▶ [Written task]
Set down the material below word for word, excluding the pictures.

▶ [Data provided]
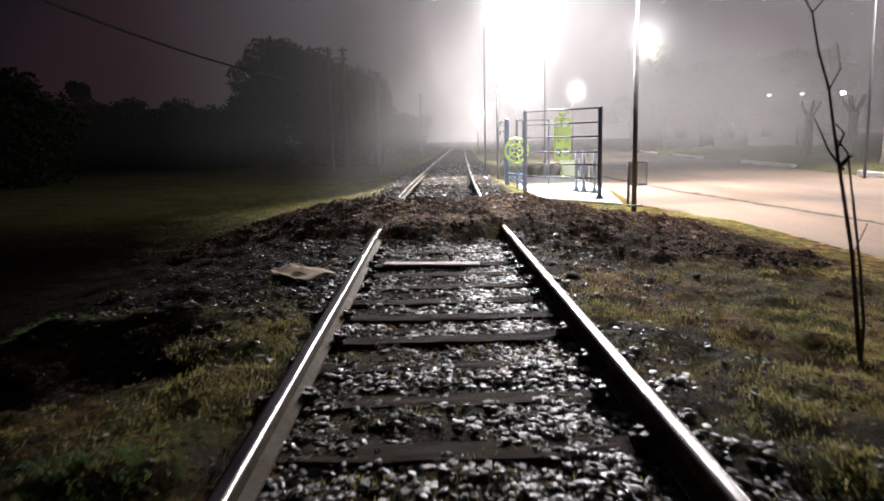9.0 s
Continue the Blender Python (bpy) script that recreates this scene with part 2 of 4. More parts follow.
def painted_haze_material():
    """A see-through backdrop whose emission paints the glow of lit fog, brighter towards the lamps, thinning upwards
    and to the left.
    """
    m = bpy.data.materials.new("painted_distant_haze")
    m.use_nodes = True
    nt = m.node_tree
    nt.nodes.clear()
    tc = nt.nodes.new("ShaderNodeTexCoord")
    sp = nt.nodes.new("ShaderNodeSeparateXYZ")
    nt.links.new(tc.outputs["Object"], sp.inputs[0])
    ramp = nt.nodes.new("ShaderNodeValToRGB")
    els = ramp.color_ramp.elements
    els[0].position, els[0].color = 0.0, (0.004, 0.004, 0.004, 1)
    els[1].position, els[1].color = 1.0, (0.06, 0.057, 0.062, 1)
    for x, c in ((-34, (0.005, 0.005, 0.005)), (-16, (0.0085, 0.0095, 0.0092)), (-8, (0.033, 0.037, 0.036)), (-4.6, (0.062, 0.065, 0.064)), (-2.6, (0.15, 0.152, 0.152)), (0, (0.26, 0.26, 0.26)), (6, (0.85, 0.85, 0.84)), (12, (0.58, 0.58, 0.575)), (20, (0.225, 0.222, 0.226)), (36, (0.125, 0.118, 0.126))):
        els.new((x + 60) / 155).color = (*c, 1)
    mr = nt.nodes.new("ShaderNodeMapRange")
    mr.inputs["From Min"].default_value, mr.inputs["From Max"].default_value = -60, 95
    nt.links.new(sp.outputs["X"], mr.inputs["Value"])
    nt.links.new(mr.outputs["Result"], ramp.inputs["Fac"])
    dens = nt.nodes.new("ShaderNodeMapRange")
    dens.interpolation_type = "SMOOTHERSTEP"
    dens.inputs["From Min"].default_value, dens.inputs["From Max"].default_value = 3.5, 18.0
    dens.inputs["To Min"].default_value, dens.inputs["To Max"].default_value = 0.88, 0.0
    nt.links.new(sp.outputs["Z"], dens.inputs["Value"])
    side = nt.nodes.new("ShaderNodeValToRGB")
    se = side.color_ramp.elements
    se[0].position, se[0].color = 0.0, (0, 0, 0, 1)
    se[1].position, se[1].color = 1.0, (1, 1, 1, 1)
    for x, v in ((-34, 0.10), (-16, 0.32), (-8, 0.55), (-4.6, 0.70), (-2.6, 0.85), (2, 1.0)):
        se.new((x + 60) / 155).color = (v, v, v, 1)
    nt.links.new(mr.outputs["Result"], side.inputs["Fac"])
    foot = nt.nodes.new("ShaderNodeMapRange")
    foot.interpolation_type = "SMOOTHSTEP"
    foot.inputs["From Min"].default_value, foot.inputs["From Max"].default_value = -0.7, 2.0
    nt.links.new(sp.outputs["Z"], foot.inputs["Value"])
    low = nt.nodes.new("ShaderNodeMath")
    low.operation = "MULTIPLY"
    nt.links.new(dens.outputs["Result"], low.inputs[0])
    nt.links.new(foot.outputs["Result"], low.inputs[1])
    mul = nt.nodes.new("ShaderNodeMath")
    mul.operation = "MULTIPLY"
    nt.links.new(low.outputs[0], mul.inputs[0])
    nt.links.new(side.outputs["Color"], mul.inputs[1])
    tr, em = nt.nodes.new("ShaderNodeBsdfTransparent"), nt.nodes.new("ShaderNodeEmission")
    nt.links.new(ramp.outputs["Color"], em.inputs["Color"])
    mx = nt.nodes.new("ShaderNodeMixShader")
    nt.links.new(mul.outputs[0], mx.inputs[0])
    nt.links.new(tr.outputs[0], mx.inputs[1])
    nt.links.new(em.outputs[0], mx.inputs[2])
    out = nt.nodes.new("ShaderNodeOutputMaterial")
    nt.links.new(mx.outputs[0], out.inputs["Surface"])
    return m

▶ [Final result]
9.0 s
Continue the Blender Python (bpy) script that recreates this scene with part 2 of 4. More parts follow.
def painted_haze_material():
    """A see-through backdrop whose emission paints the glow of lit fog, brighter towards the lamps, thinning upwards
    and to the left.
    """
    m = bpy.data.materials.new("painted_distant_haze")
    m.use_nodes = True
    nt = m.node_tree
    nt.nodes.clear()
    tc = nt.nodes.new("ShaderNodeTexCoord")
    sp = nt.nodes.new("ShaderNodeSeparateXYZ")
    nt.links.new(tc.outputs["Object"], sp.inputs[0])
    ramp = nt.nodes.new("ShaderNodeValToRGB")
    els = ramp.color_ramp.elements
    els[0].position, els[0].color = 0.0, (0.004, 0.004, 0.004, 1)
    els[1].position, els[1].color = 1.0, (0.06, 0.057, 0.062, 1)
    for x, c in ((-34, (0.005, 0.005, 0.005)), (-16, (0.0085, 0.0095, 0.0092)), (-8, (0.033, 0.037, 0.036)), (-4.6, (0.062, 0.065, 0.064)), (-2.6, (0.15, 0.152, 0.152)), (0, (0.26, 0.26, 0.26)), (6, (0.85, 0.85, 0.84)), (12, (0.58, 0.58, 0.575)), (20, (0.225, 0.222, 0.226)), (36, (0.125, 0.118, 0.126))):
        els.new((x + 60) / 155).color = (*c, 1)
    mr = nt.nodes.new("ShaderNodeMapRange")
    mr.inputs["From Min"].default_value, mr.inputs["From Max"].default_value = -60, 95
    nt.links.new(sp.outputs["X"], mr.inputs["Value"])
    nt.links.new(mr.outputs["Result"], ramp.inputs["Fac"])
    dens = nt.nodes.new("ShaderNodeMapRange")
    dens.interpolation_type = "SMOOTHERSTEP"
    dens.inputs["From Min"].default_value, dens.inputs["From Max"].default_value = 3.5, 18.0
    dens.inputs["To Min"].default_value, dens.inputs["To Max"].default_value = 0.88, 0.0
    nt.links.new(sp.outputs["Z"], dens.inputs["Value"])
    side = nt.nodes.new("ShaderNodeValToRGB")
    se = side.color_ramp.elements
    se[0].position, se[0].color = 0.0, (0, 0, 0, 1)
    se[1].position, se[1].color = 1.0, (1, 1, 1, 1)
    for x, v in ((-34, 0.10), (-16, 0.32), (-8, 0.55), (-4.6, 0.70), (-2.6, 0.85), (2, 1.0)):
        se.new((x + 60) / 155).color = (v, v, v, 1)
    nt.links.new(mr.outputs["Result"], side.inputs["Fac"])
    foot = nt.nodes.new("ShaderNodeMapRange")
    foot.interpolation_type = "SMOOTHSTEP"
    foot.inputs["From Min"].default_value, foot.inputs["From Max"].default_value = -0.7, 2.0
    nt.links.new(sp.outputs["Z"], foot.inputs["Value"])
    low = nt.nodes.new("ShaderNodeMath")
    low.operation = "MULTIPLY"
    nt.links.new(dens.outputs["Result"], low.inputs[0])
    nt.links.new(foot.outputs["Result"], low.inputs[1])
    mul = nt.nodes.new("ShaderNodeMath")
    mul.operation = "MULTIPLY"
    nt.links.new(low.outputs[0], mul.inputs[0])
    nt.links.new(side.outputs["Color"], mul.inputs[1])
    tr, em = nt.nodes.new("ShaderNodeBsdfTransparent"), nt.nodes.new("ShaderNodeEmission")
    nt.links.new(ramp.outputs["Color"], em.inputs["Color"])
    mx = nt.nodes.new("ShaderNodeMixShader")
    nt.links.new(mul.outputs[0], mx.inputs[0])
    nt.links.new(tr.outputs[0], mx.inputs[1])
    nt.links.new(em.outputs[0], mx.inputs[2])
    out = nt.nodes.new("ShaderNodeOutputMaterial")
    nt.links.new(mx.outputs[0], out.inputs["Surface"])
    return m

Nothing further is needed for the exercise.